The absurdity of sanctioning fees
- Updated: July 9, 2015
“The WBA wanted $40,000. I have no idea for what,”
“And then there was $18,000 to the WBO. We understand that. It’s their title fight. But to pay out $58,000 in sanction fees on a $600,000 purse? Are you crazy? That’s a lot of money.”
These words are from fight manager Cameron Dunkin while discussing with ESPN, his fighter’s fight with sanctioning body World Boxing Association just prior to Jessie Vargas’ HBO televised tilt against Timothy Bradley on June 27.
The WBA reportedly asked Vargas, a Las Vegas based fighter, for $40,000 in order to defend his 140 title against 147 pound fighter Timothy Bradley in their scheduled WBO 147 pound interim title fight from the Stub Hub Center in Carson, California.
As it turns out, Vargas had vacated his WBA junior welterweight title prior to gloving up and jumping up in weight to face Bradley as a full-fledged welterweight.
(Vargas lost via decision and Bradley was later elevated to full champion as Floyd Mayweather Jr. declined options to pay a $200,000 sanctioning fee and relinquish his titles held in a higher weight class with two other prominent sanctioning bodies)
It has to be questioned, why would Vargas want to defend a WBA junior-welterweight title in a WBO welterweight title fight?
Oddly, throughout Vargas’ title reign with the WBA, fellow junior welterweight Danny Garcia was recognized as their ‘super’ champion, while Vargas was regarded as the WBA’s regular champion.

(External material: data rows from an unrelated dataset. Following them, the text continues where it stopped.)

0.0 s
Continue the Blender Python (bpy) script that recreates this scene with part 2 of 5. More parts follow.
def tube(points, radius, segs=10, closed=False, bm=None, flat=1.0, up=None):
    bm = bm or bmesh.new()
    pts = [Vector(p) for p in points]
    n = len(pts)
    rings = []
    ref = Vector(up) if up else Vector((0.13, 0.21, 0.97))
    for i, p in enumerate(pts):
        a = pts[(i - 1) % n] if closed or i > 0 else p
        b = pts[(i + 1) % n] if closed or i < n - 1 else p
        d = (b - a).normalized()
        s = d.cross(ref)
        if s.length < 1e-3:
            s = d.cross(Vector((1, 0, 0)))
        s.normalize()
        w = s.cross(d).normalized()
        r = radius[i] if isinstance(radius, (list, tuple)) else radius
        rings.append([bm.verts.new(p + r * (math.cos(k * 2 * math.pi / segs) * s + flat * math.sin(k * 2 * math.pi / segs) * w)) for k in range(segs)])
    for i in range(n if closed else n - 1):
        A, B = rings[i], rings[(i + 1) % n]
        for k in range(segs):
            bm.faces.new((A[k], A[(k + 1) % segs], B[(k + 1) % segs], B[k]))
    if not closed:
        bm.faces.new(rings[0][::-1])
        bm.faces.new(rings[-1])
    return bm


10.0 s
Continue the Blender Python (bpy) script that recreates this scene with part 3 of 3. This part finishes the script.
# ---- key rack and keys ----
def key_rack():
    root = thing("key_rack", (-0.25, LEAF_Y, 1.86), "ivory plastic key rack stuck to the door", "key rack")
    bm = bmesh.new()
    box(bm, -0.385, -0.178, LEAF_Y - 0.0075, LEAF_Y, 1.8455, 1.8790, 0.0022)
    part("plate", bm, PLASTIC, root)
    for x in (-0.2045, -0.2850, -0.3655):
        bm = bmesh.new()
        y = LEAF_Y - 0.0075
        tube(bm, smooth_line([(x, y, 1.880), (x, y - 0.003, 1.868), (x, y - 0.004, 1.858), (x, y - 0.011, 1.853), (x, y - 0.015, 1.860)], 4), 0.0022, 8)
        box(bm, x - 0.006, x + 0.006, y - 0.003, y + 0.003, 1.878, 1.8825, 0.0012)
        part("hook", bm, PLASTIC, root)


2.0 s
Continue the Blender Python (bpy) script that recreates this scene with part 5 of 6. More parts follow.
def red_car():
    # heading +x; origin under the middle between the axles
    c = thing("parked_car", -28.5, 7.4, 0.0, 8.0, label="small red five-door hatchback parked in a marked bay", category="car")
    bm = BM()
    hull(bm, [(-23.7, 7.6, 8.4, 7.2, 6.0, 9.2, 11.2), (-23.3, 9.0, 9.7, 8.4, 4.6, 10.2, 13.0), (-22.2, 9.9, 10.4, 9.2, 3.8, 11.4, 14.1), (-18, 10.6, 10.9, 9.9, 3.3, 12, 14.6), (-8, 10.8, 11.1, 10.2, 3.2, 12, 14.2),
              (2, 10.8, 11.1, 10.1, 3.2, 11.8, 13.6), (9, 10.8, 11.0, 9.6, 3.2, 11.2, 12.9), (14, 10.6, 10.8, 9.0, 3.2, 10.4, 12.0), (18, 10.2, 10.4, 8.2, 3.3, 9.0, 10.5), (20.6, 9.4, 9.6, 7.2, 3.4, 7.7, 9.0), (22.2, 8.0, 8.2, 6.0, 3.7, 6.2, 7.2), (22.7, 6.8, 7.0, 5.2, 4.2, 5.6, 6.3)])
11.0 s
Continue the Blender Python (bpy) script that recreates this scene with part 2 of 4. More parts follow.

Garcia last defended the WBA ‘super’ title in March 2014, and his two fights since then have been non-title affairs.
Garcia is still listed as the WBA’s ‘super’ champion on the organizations website.
The two fighters never met in the ring to dissolve the ‘super’ and ‘regular’ champion disputes and may have been paying the same amount of sanctioning fee, with the WBA possibly doubling up on champion’s fees.
Or perhaps the ‘super’ champion gets a discount?